How to win people to your way of thinking:

  • Avoid arguments. Even if you win an argument you will have lost the sympathy of your opponent. A misunderstanding is never ended by an argument but by diplomacy, conciliation and a sympathetic desire to see the other person’s viewpoint. When dealing with disagreements: welcome the disagreement as an opportunity to learn, distrust your fist instinct to be defensive, control your temper, listen instead of defending or debating, look for areas of agreement, be honest, promise to think over your opponent’s ideas, thank your opponent for his interest and postpone action to give both sides the time to think though the problem.
  • Never say “You are wrong”. Setting off to prove someone wrong is a lose-lose situation. If you have to prove anything do it subtly, diplomatically, allowing the other person to change his mind while thinking that he had done so on his own and take pride in that. Start out admitting that yourself may be in the wrong, inspiring an open mindset in your opponent, it will make him admit that he also may be wrong. People become attached to their ideas when others attack them, but will find gratification in changing their minds if this urge comes from within. B. Franklin forbade himself all language that is verbally attacking someone’s opinion, be like Franklyn.
  • Admit when you are wrong. If you are the first to admit that you are wrong, the likely response from your opponent will be of magnanimous understanding, since that’s most likely to provide him a boost of self-esteem and a sense of importance. The effect is to turn an adverse outcome to a more favorable one by admitting quickly and emphatically to our mistakes.
  • Be friendly. If you approach a person in a friendly way their natural disposition will be friendly towards you. Their friendly disposition will be valuable when discussing a potential problem, rather than having to deal with a defensive opponent.
  • Get to “Yes” immediately. Begin the discussion on the things you agree on, keep emphasizing that you are both striving for the same end and that you only differ in method and not purpose. Once your opponent has said yes a number of times he will be in a more positive mental disposition to agree to your point.
  • Let others talk. Most people trying to win others do too much talking themselves. Ask questions, let people talk, do not interrupt, pay attention and let them express their ideas fully. Once they have gotten their thoughts out of their heads they will be more open to discuss and debate.
  • Let your ideas germinate in others. We have much more faith in ideas that we discover ourselves than in those handed to us, so it’s important to let others believe that our ideas is of his own creation. To do that we must take others on a path of co-creation, guide them towards the goal without pushing too much and letting them arrive at the same conclusion that we desired all along.
  • Consider the other point of view. Being able to honestly to see things from the other person’s point of view is one of the most valuable interpersonal skills to develop. Understanding why a person thinks and acts the way he does is will reveal much of his personality and will enable you to build a stronger relationship with him.

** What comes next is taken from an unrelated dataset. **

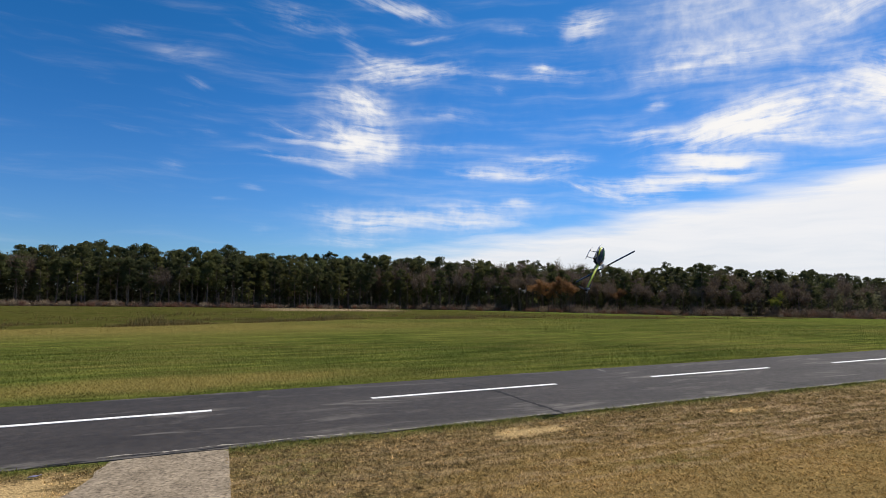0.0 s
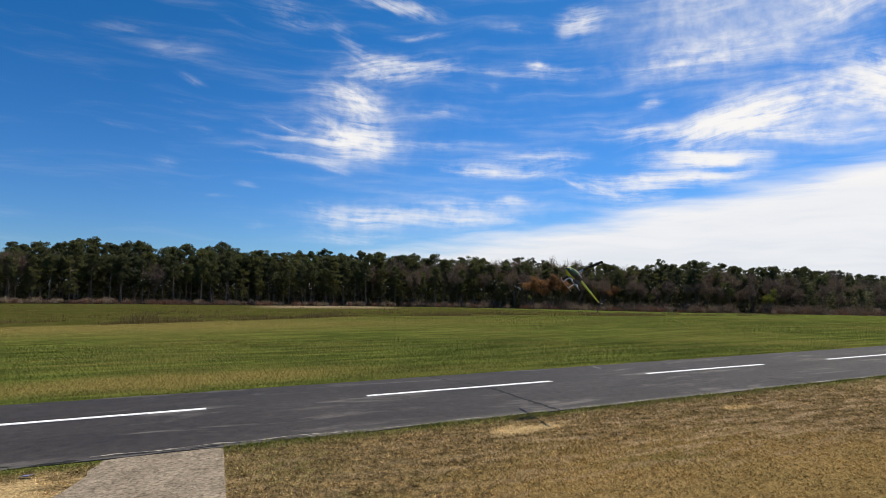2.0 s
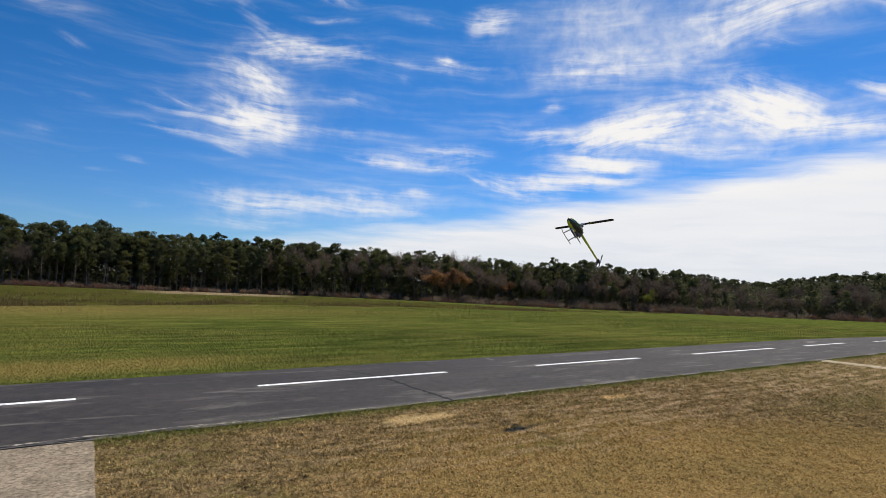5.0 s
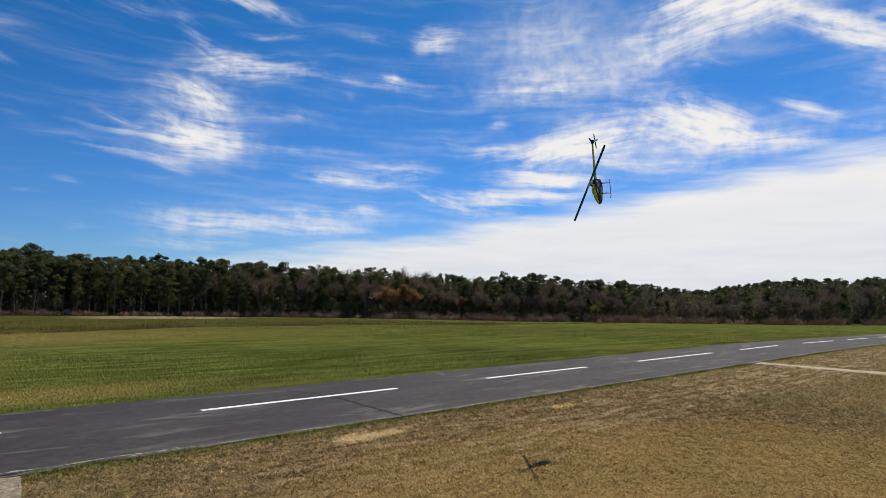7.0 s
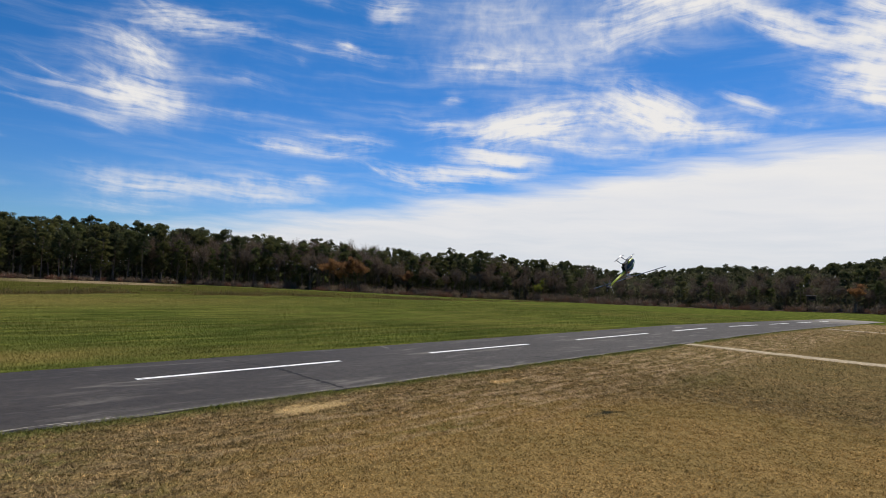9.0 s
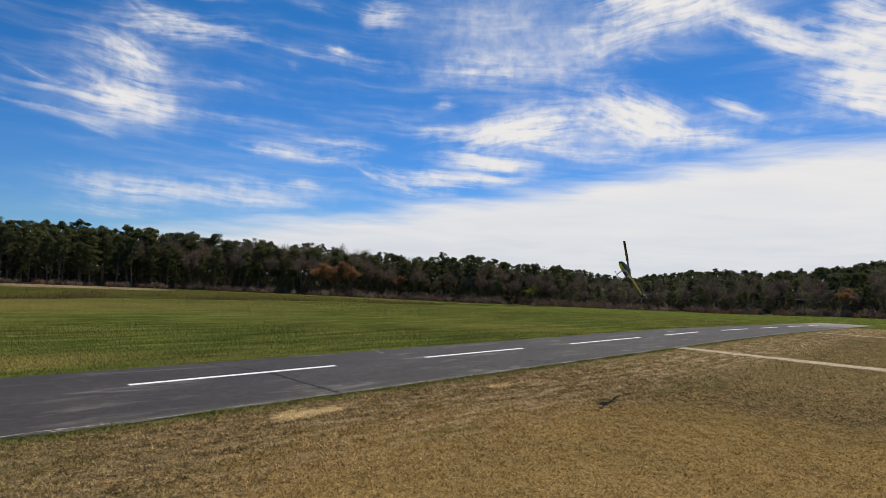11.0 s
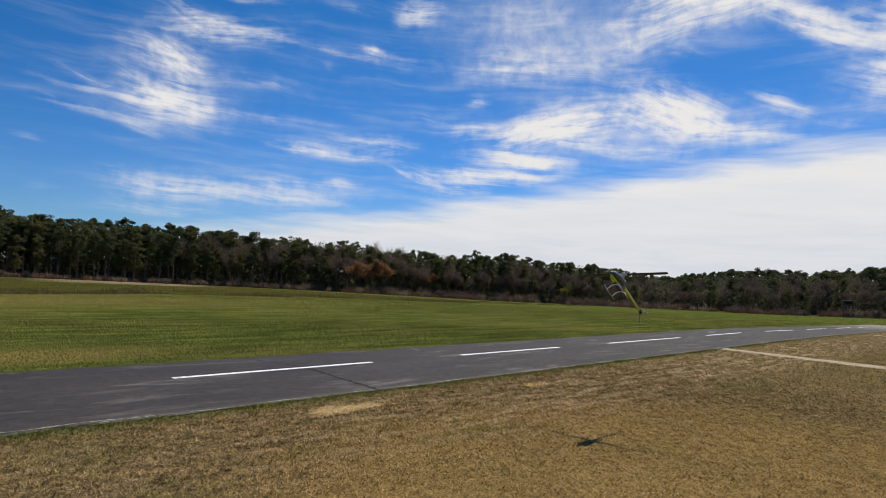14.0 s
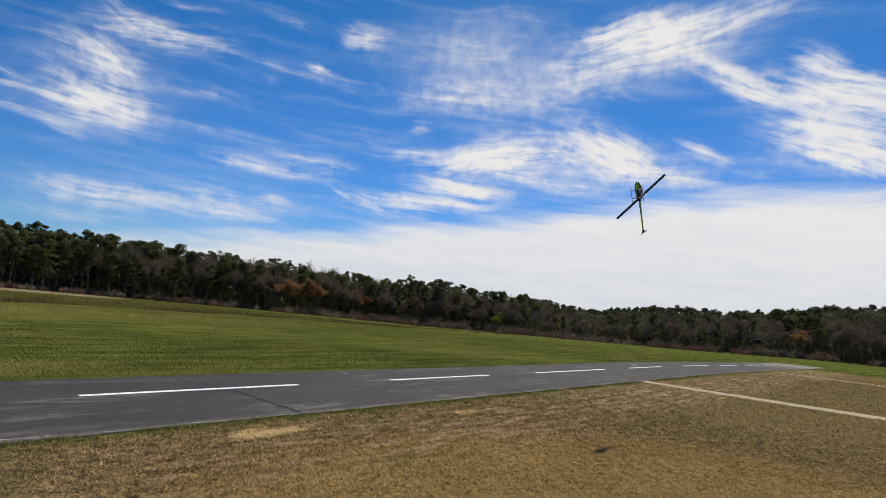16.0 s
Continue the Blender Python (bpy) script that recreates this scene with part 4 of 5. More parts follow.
    tail.matrix_basis = pose(*TAIL_HUB)
    for sign in (-1, 1):
        bm = blade_mesh(0.012, 0.10, 0.020, 0.003, sign, 6.0)
        bm.transform(pose(0, 0.01, 0, 90, 0, 0))
        smooth_by(part("tail_blade", bm, M_BLADE_BLACK, tail))
    return rotor, tail


main_rotor, tail_rotor = build_helicopter()


# ---- everything that moves ----


def motions():
    walk(helicopter, [
        (0, pose(1.989, 8.679, 2.134, 163.5, -46.1, 49.3)),
        (0.1, pose(1.941, 8.665, 2.052, 167.2, -37.2, 41.5)),
        (0.2, pose(1.848, 8.661, 1.959, 169.5, -24.8, 35.5)),
        (0.3, pose(1.738, 8.665, 1.944, 171.8, -11.5, 26.6)),
        (0.4, pose(1.584, 8.677, 1.949, 171.3, 1.9, 20.5)),
        (0.5, pose(1.439, 8.689, 1.986, 168.2, 23.0, 14.2)),
        (0.6, pose(1.302, 8.690, 2.037, 170.0, 35.8, 15.8)),
        (0.7, pose(1.277, 8.672, 2.187, 172.4, 49.6, 16.4)),
        (0.8, pose(1.347, 8.636, 2.346, 171.8, 59.1, 16.5)),
        (0.9, pose(1.432, 8.600, 2.457, 175.1, 72.1, 19.1)),
        (1, pose(1.545, 8.572, 2.470, 143.9, 81.7, -10.3)),
        (1.1, pose(1.629, 8.556, 2.389, 46.4, 79.5, -108.4)),
        (1.2, pose(1.770, 8.530, 2.248, 28.1, 66.1, -126.7)),
        (1.3, pose(1.861, 8.512, 2.059, 25.3, 52.4, -128.2)),
        (1.4, pose(1.933, 8.484, 1.801, 17.8, 41.7, -135.9)),
        (1.5, pose(1.902, 8.473, 1.600, 12.7, 23.9, -141.6)),
        (1.6, pose(1.862, 8.454, 1.448, 9.9, 7.3, -143.9)),
        (1.7, pose(1.727, 8.445, 1.415, 7.4, -6.8, -149.1)),
        (1.8, pose(1.700, 8.421, 1.470, 5.3, -20.1, -148.3)),
        (1.9, pose(1.658, 8.404, 1.615, -0.6, -31.6, -139.2)),
        (2, pose(1.663, 8.355, 1.833, 2.6, -41.9, -147.6)),
        (2.1, pose(1.752, 8.270, 2.021, 7.8, -57.6, -156.2)),
        (2.2, pose(1.878, 8.168, 2.133, 34.7, -70.2, 172.8)),
        (2.3, pose(2.030, 8.058, 2.201, 89.1, -70.7, 115.0)),
        (2.4, pose(2.170, 7.973, 2.200, 110.1, -68.6, 92.7)),
        (2.5, pose(2.293, 7.896, 2.133, 119.7, -64.1, 78.4)),
        (2.6, pose(2.331, 7.844, 2.056, 134.2, -60.0, 64.8)),
        (2.7, pose(2.340, 7.802, 1.898, 145.4, -54.0, 57.7)),
        (2.8, pose(2.316, 7.770, 1.777, 160.0, -47.4, 43.9)),
        (2.9, pose(2.240, 7.750, 1.621, 168.5, -38.3, 37.1)),
        (3, pose(2.151, 7.729, 1.513, 173.9, -27.0, 34.2)),
        (3.1, pose(1.970, 7.725, 1.503, 174.9, -12.2, 37.0)),
        (3.2, pose(1.815, 7.732, 1.552, 177.6, 1.0, 28.0)),
        (3.3, pose(1.635, 7.741, 1.706, 178.9, 15.3, 24.1)),
        (3.4, pose(1.403, 7.749, 1.928, -179.0, 30.1, 25.0)),
        (3.5, pose(1.253, 7.731, 2.150, -176.7, 40.6, 25.9)),
        (3.6, pose(1.287, 7.752, 2.370, -178.5, 54.4, 27.6)),
        (3.7, pose(1.374, 7.764, 2.550, -179.0, 66.5, 27.6)),
        (3.8, pose(1.507, 7.762, 2.735, -178.4, 77.8, 29.0)),
        (3.9, pose(1.686, 7.753, 2.866, 153.7, 88.5, 0.6)),
        (4, pose(1.890, 7.744, 2.927, 14.3, 80.4, -137.2)),
        (4.1, pose(2.111, 7.719, 2.899, 13.7, 68.4, -135.8)),
        (4.2, pose(2.282, 7.710, 2.754, 5.0, 59.9, -139.5)),
        (4.35, pose(2.397, 7.674, 2.552, 3.0, 40.5, -143.2)),
        (4.5, pose(2.512, 7.637, 2.344, 2.1, 21.1, -145.6)),
        (4.65, pose(2.627, 7.601, 2.219, 1.8, 1.6, -147.8)),
        (4.8, pose(2.742, 7.564, 2.227, 1.6, -17.5, -149.9)),
        (4.95, pose(2.857, 7.527, 2.354, 1.6, -36.4, -151.9)),
        (5.1, pose(2.972, 7.491, 2.537, 1.8, -55.3, -154.0)),
        (5.25, pose(3.087, 7.454, 2.691, 2.8, -74.2, -156.7)),
        (5.4, pose(3.202, 7.418, 2.743, 171.2, -86.8, 33.3)),
        (5.55, pose(3.317, 7.381, 2.679, 179.4, -70.4, 23.5)),
        (5.7, pose(3.432, 7.345, 2.531, -179.9, -53.9, 21.3)),
        (5.85, pose(3.547, 7.308, 2.344, -179.5, -37.3, 19.6)),
        (6, pose(3.662, 7.271, 2.177, -179.3, -20.8, 18.1)),
        (6.15, pose(3.777, 7.235, 2.082, -179.0, -4.3, 16.8)),
        (6.3, pose(3.892, 7.198, 2.085, -178.7, 12.3, 15.6)),
        (6.4, pose(3.711, 7.009, 2.359, 175.5, 22.4, 13.9)),
        (6.5, pose(3.507, 6.835, 2.559, 172.6, 36.4, 11.7)),
        (6.6, pose(3.491, 6.819, 2.776, 169.1, 47.0, 9.8)),
        (6.7, pose(3.460, 6.819, 2.912, 167.7, 57.6, 9.1)),
        (6.8, pose(3.459, 6.803, 3.046, 166.6, 68.3, 9.1)),
        (6.9, pose(3.514, 6.770, 3.116, 157.7, 77.5, -0.3)),
        (7, pose(3.623, 6.718, 3.143, 101.3, 86.2, -56.2)),
        (7.1, pose(3.801, 6.776, 3.071, 25.4, 76.3, -131.9)),
        (7.2, pose(3.965, 6.842, 2.961, 19.1, 64.6, -137.3)),
        (7.3, pose(4.116, 6.919, 2.801, 13.8, 51.0, -142.3)),
        (7.4, pose(4.267, 6.988, 2.599, 11.9, 43.3, -141.8)),
        (7.5, pose(4.405, 7.056, 2.353, 8.7, 33.8, -148.9)),
        (7.6, pose(4.396, 7.005, 2.174, 7.8, 18.9, -150.7)),
        (7.7, pose(4.357, 6.959, 2.055, 7.5, 3.5, -152.2)),
        (7.8, pose(4.285, 6.924, 2.002, 7.1, -7.5, -152.9)),
        (7.9, pose(4.226, 6.876, 1.989, 5.8, -19.1, -151.1)),
        (8, pose(4.166, 6.816, 2.102, 4.8, -30.4, -150.9)),
        (8.1, pose(4.276, 6.938, 2.261, 7.4, -47.7, -156.5)),
        (8.2, pose(4.451, 7.018, 2.470, 9.0, -58.3, -159.8)),
        (8.3, pose(4.689, 7.053, 2.671, 10.0, -67.6, -162.8)),
        (8.4, pose(4.879, 7.138, 2.721, 12.1, -77.2, -165.9)),
        (8.5, pose(5.055, 7.242, 2.682, 49.2, -85.4, 156.4)),
        (8.6, pose(5.079, 7.194, 2.551, 153.7, -81.5, 51.0)),
        (8.7, pose(5.103, 7.143, 2.389, 164.8, -68.6, 39.8)),
        (8.8, pose(5.114, 7.092, 2.220, 167.7, -50.6, 36.7)),
        (8.9, pose(5.132, 7.048, 2.033, 169.6, -38.6, 33.9)),
        (9, pose(5.118, 7.028, 1.858, 172.9, -26.7, 27.2)),
        (9.1, pose(5.107, 7.096, 1.774, 174.4, -12.2, 21.3)),
        (9.2, pose(5.044, 7.202, 1.781, 174.5, -2.1, 18.8)),
        (9.35, pose(5.106, 7.254, 1.833, 173.7, 17.1, 17.6)),
        (9.5, pose(5.167, 7.306, 1.987, 171.9, 36.1, 15.5)),
        (9.65, pose(5.229, 7.358, 2.170, 167.6, 55.1, 10.9)),
        (9.8, pose(5.290, 7.410, 2.296, 152.6, 73.2, -4.3)),
        (9.95, pose(5.352, 7.462, 2.304, 59.6, 80.5, -97.8)),
        (10.1, pose(5.413, 7.514, 2.169, 19.5, 63.0, -138.7)),
        (10.25, pose(5.475, 7.565, 1.949, 12.7, 42.8, -146.7)),
        (10.4, pose(5.536, 7.617, 1.747, 10.6, 22.3, -150.4)),
        (10.55, pose(5.598, 7.669, 1.658, 10.3, 1.8, -153.3)),
        (10.7, pose(5.660, 7.721, 1.684, 11.2, -13.0, -155.3)),
        (10.85, pose(5.721, 7.773, 1.781, 12.9, -27.8, -157.9)),
        (11, pose(5.783, 7.825, 1.917, 16.3, -42.4, -162.1)),
        (11.15, pose(5.844, 7.876, 2.053, 23.1, -56.5, -169.6)),
        (11.3, pose(5.906, 7.928, 2.149, 39.7, -69.4, 172.9)),
        (11.4, pose(6.048, 7.851, 2.338, 54.8, -79.2, 157.6)),
        (11.5, pose(6.136, 7.829, 2.315, 118.4, -82.0, 94.2)),
        (11.6, pose(6.073, 7.663, 2.232, 141.5, -72.6, 70.8)),
        (11.7, pose(6.031, 7.480, 2.117, 159.9, -61.7, 51.2)),
        (11.8, pose(5.984, 7.310, 2.004, 166.0, -54.5, 42.9)),
        (11.9, pose(5.915, 7.157, 1.859, 170.0, -45.5, 37.0)),
        (12, pose(5.811, 7.026, 1.701, 169.9, -32.5, 36.0)),
        (12.1, pose(5.628, 6.966, 1.621, 171.4, -21.9, 31.5)),
        (12.2, pose(5.470, 6.890, 1.631, 172.6, -10.0, 24.6)),
        (12.3, pose(5.306, 6.822, 1.695, 171.8, 2.7, 20.5)),
        (12.4, pose(5.198, 6.717, 1.808, 169.5, 18.2, 14.8)),
        (12.5, pose(5.043, 6.643, 2.003, 167.8, 32.3, 13.5)),
        (12.6, pose(5.076, 6.689, 2.177, 162.1, 47.5, 6.7)),
        (12.7, pose(5.001, 6.812, 2.298, 156.9, 58.7, 3.0)),
        (12.8, pose(5.051, 6.833, 2.419, 152.0, 66.2, -0.8)),
        (12.9, pose(5.141, 6.827, 2.495, 140.3, 72.2, -12.1)),
        (13, pose(5.234, 6.824, 2.545, 112.4, 80.8, -40.0)),
        (13.1, pose(5.167, 6.716, 2.429, 51.3, 78.3, -101.0)),
        (13.2, pose(5.083, 6.629, 2.236, 19.2, 67.7, -133.5)),
        (13.3, pose(5.001, 6.537, 2.025, 13.2, 53.1, -139.6)),
        (13.4, pose(4.906, 6.447, 1.747, 12.3, 37.2, -140.4)),
        (13.5, pose(4.813, 6.332, 1.544, 11.5, 29.7, -142.1)),
        (13.6, pose(4.626, 6.285, 1.391, 9.4, 15.9, -145.3)),
        (13.7, pose(4.457, 6.210, 1.238, 10.2, 5.4, -149.7)),
        (13.8, pose(4.239, 6.170, 1.200, 12.5, -4.8, -153.1)),
        (13.9, pose(4.034, 6.127, 1.327, 11.0, -17.6, -152.2)),
        (14, pose(3.815, 6.071, 1.652, 10.0, -37.4, -154.2)),
        (14.1, pose(3.832, 6.076, 1.938, 13.9, -59.7, -161.8)),
        (14.2, pose(3.851, 6.074, 2.254, 13.8, -74.5, -163.6)),
        (14.3, pose(3.899, 6.053, 2.428, 158.8, -87.8, 49.6)),
        (14.4, pose(3.948, 6.035, 2.538, 175.3, -70.0, 30.4)),
        (14.5, pose(4.003, 6.019, 2.622, 171.6, -51.8, 30.0)),
        (14.6, pose(4.113, 6.041, 2.693, 171.5, -30.4, 26.5)),
        (14.7, pose(4.198, 6.088, 2.789, 170.2, -7.2, 24.6)),
        (14.8, pose(4.282, 6.139, 2.949, 168.1, 11.5, 20.3)),
        (14.9, pose(4.369, 6.189, 3.133, 164.4, 31.3, 17.8)),
        (15, pose(4.484, 6.238, 3.277, 157.2, 52.2, 11.9)),
        (15.1, pose(4.669, 6.381, 3.351, 131.3, 71.4, -12.8)),
        (15.2, pose(4.881, 6.500, 3.440, 50.1, 72.8, -93.2)),
        (15.3, pose(5.106, 6.631, 3.401, 14.8, 55.3, -126.9)),
        (15.4, pose(5.322, 6.757, 3.350, 5.4, 35.8, -132.5)),
        (15.5, pose(5.521, 6.895, 3.233, 4.8, 21.5, -136.6)),
        (15.6, pose(5.701, 7.072, 3.219, 3.3, 2.5, -140.3)),
        (15.7, pose(5.839, 7.237, 3.300, 9.6, -21.0, -150.1)),
        (15.8, pose(5.958, 7.382, 3.449, 17.1, -44.5, -159.9)),
        (15.9, pose(6.123, 7.492, 3.600, 21.0, -63.3, -162.3)),
        (16, pose(6.305, 7.596, 3.714, 44.4, -78.5, 175.3)),
    ])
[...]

Cooperation in conversation is achieved when you show that you consider the other person’s ideas and feelings as important as your own.
  • Be sympathetic. If you were in the other person’s position you would probably feel the same way they do. Remind them of this fact and show sympathy towards their feelings, ideas and desires. Sympathy is a universal currency that people will openly seek by complaining about real or imaginary reasons, give them sympathy and you will gain much equity.
  • Appeal to the nobler motives. Everybody has a high regard for themselves and like to think they are fine and unselfish, but a person usually has two motives, one that sounds good and a real one. In order to change people you can appeal to their nobler motives and let them feel better about themselves by “doing the right thing”, you just need to create the occasion for them to do it.
  • Dramatize your ideas. Merely stating a truth isn’t enough. The truth has to be made vivid, interesting, dramatic. You have to use showmanship if you want to get attention.
  • Throw down a challenge. People are motivated by a desire to excel, it’s a way to reach a feeling of importance. To motivate someone to take action you can challenge them to succeed and highlight the great importance that they would gain if they did succeed.

How to change people without giving offense or arousing resentment:

  • Begin with praise. When necessary to give a negative feedback first start with “what went well” and then move to “even better if”. This way your listened will have a more open mind and won’t be as defensive
  • Use “and” instead of “but”. Call attention to a mistake indirectly, letting other know that you know but without making it explicit. This will conserve their ego and increase their respect in you. In writing, after praising someone don’t use “but” to call attention to a mistake, instead add a phrase (“and”) to call to a way to improve on the mistake made.
  • Talk about your own mistakes first. Humble yourself before others, make them feel better by noting how your mistakes were far worse than theirs will reframe your message in a more positive way.
  • Don’t give orders, give suggestions. Suggesting actions empowers people and encourages cooperation, with the added benefit of stimulating creativity. Giving suggestions allows others to take credit and feel like a participant to the process.
  • Let the other person save face. Even if we are right and the other person is definitely wrong, we only destroy ego by causing someone to lose face and ensure than any further collaboration will be forever impaired by the humiliation that we caused on him: “Hurting a man in in his dignity is a crime”.
  • Praise every improvement. When criticism is minimized and praise in emphasized the good things that people do will be reinforced and the poorer ones with atrophy for lack of attention. Be specific and sincere in praising the improvement so it doesn’t sound like flattery.
  • Give the other person a fine reputation to live up to. To help a person improve in a certain area, act as though that trait is already part of their character and give them a chance to live up to it.
  • Make the fault seem easy to correct. Emphasizing the solution instead of the mistakes. Praise the right things and minimize the errors. Tell them the mistakes are easy fixes, encourage them, let the other person know you have faith in them.
  • Make the other person happy about doing the thing you suggest. Focus on the benefits to the other person, be empathetic by asking yourself what the other person really want while remembering what you need them to do. When you make your request, put it in a form that will convey to the other person the idea that he personally will benefit.